JC - Como foi sua trajetória como jornalista? Lucius - Quando eu estava no segundo ano da faculdade, na Universidade Federal do Paraná (UFPR), senti vontade de aprender o trabalho de repórter na prática e fui trabalhar de graça por seis meses no SBT. Depois, surgiu a vaga e ingressei no time de repórteres da emissora, ainda na faculdade. Quando me formei, já tinha dois meses de experiência como repórter de TV e mandei uma fita para a Globo aqui de Bauru, onde fiquei por 14 anos. Depois, fui para São Paulo e trabalhei novamente no SBT, Fundação Roberto Marinho (no canal Futura), TV Cultura e, hoje, sou roteirista do programa “Hoje em Dia” da TV Record. Procurei a faculdade de jornalismo para trabalhar na TV, nunca pensei em outra coisa.

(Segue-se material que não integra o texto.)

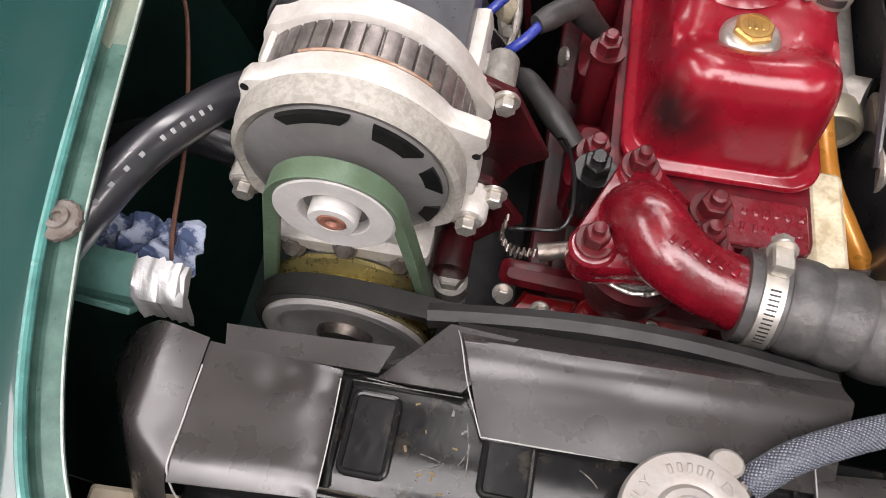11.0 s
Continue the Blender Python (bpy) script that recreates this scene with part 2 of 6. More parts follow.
DIRT = mat("yellow_brown_dirt", (0.13, 0.10, 0.045), 0.8, 0, (0.12, 0.08, 0.04), 300, 0.8)
SCRATCH = mat("bare_scratch", (0.16, 0.155, 0.145), 0.5, 0.3, (0.05, 0.05, 0.05), 220, 0.95, contrast=(0.45, 0.55))
WIRE_PINK = mat("pale_wire", (0.60, 0.40, 0.30), 0.45)
BRAID = braid_mat("steel_braid", (0.84, 0.80, 0.72), (0.22, 0.19, 0.15), 165, 0.6, 0.38)
BRAID_BLACK = braid_mat("ribbed_blue_black_hose", (0.29, 0.31, 0.365), (0.055, 0.06, 0.078), 230, 0.2, 0.30)
FAN = mat("cream_fan_blade", (0.78, 0.70, 0.63), 0.5, 0, (0.80, 0.72, 0.64), 40, 0.7)
FILTER_IN = mat("filter_element", (0.03, 0.028, 0.022), 0.7, 0, (0.72, 0.62, 0.38), 190, 0.95, 0.6, 300, contrast=(0.53, 0.58))
MESH_BLACK = mat("black_mesh_metal", (0.014, 0.014, 0.014), 0.26, 0.2, (0.03, 0.028, 0.026), 80, 0.8)
GOLD_STEEL = mat("gold_passivated_steel", (0.56, 0.48, 0.20), 0.30, 0.85, (0.36, 0.30, 0.14), 60, 0.8, 0.2, 300)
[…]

JC - Não acha que chega a ser contradição, já que disse ter cursado jornalismo para estar próximo da escrita? Lucius - É verdade! Mas também entra a coisa da teledramaturgia, essa coisa toda de escrever novelas e minisséries que me atraem muito. Mas, hoje, quero trabalhar apenas nos bastidores porque pretendo que minha imagem seja associada à de escritor e não repórter. Por exemplo, no “Hoje em Dia” eu posso trabalhar com texto e acho um trabalho muito gratificante.

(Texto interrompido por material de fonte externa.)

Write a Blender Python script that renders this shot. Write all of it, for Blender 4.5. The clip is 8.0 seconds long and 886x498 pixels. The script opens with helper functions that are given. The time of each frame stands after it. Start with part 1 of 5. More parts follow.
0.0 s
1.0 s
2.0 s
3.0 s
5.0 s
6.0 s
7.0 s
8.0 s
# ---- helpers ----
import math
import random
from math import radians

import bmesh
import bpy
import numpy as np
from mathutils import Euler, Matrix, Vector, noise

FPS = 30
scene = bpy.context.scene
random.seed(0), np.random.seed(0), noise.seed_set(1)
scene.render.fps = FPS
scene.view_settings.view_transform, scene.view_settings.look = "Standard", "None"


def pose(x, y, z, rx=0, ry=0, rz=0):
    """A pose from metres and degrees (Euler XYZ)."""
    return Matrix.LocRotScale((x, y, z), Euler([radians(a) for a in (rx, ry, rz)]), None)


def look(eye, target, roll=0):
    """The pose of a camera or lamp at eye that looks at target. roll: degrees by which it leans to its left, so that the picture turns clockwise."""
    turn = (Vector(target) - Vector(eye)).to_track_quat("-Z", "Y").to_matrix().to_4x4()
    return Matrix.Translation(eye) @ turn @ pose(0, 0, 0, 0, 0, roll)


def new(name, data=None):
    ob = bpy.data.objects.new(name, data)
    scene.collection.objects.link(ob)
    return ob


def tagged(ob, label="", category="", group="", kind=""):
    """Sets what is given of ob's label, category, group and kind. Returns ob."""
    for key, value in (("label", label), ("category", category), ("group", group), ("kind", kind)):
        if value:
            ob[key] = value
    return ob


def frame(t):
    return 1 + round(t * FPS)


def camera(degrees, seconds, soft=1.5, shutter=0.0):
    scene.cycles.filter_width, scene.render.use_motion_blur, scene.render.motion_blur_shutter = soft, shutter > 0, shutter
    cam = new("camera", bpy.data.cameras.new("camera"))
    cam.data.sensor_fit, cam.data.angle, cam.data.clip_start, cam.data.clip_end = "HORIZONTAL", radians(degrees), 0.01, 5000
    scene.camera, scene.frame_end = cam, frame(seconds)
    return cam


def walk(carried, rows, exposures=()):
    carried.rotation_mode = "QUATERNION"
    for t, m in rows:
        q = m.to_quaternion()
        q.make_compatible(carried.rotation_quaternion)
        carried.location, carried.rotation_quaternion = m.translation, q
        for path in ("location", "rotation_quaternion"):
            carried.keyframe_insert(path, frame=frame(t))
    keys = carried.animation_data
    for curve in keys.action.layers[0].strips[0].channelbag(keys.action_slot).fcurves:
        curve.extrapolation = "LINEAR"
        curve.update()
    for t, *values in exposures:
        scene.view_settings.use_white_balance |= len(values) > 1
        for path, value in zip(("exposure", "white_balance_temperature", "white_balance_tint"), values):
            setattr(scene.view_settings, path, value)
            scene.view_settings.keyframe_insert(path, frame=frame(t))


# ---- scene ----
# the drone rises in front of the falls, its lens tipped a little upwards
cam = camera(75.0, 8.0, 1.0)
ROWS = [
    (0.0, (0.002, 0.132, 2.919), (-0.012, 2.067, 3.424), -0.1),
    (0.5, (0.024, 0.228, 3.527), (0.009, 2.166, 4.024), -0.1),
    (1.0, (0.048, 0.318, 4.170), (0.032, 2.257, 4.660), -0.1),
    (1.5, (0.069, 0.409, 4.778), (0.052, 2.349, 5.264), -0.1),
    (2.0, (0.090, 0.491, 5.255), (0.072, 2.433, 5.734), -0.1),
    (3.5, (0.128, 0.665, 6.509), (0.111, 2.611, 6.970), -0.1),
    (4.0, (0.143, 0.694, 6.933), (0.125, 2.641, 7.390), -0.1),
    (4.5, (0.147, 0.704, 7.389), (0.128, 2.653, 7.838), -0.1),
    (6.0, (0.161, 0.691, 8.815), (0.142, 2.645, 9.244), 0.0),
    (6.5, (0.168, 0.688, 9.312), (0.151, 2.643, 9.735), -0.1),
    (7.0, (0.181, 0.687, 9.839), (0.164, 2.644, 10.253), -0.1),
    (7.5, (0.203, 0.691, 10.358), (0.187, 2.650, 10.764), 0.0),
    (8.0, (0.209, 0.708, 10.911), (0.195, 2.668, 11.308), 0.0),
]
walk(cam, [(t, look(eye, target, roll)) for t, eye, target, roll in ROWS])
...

JC - Dá para separar o Lucius jornalista do escritor? Lucius - Acho que não! O escritor e o jornalista, apesar de um trabalhar com a ficção e o outro com a realidade, apresentam a fronteira muito tênue e relativa hoje. Como jornalista e escritor, eu aprendi a ver as coisas por outro ângulo. Você acaba conseguindo ver o que as outras pessoas não vêem. Gosto de contar a história de quando fui cobrir uma exposição de ovelhas em Lençóis Paulista. Há cinco anos eu fazia a mesma coisa, não agüentava mais. Então, perguntei para o pessoal lá qual era a novidade para o ano e descobrimos que havia um curso de pastores de ovelhas. Acompanhamos e produzimos imagens lindas em uma fazenda que estava fazendo esse resgate bíblico. Havia um pastor que parecia ter saído do Velho Testamento, com barba e cajado. A matéria ficou tão original que foi o “boa noite” do Jornal Nacional.
JC - Você se sente realizado profissionalmente? Lucius - Ainda não! Falta escrever meu melhor livro. Sou feliz dentro do que vivo e consegui, mas realizado seria se não tivesse mais nada a sonhar.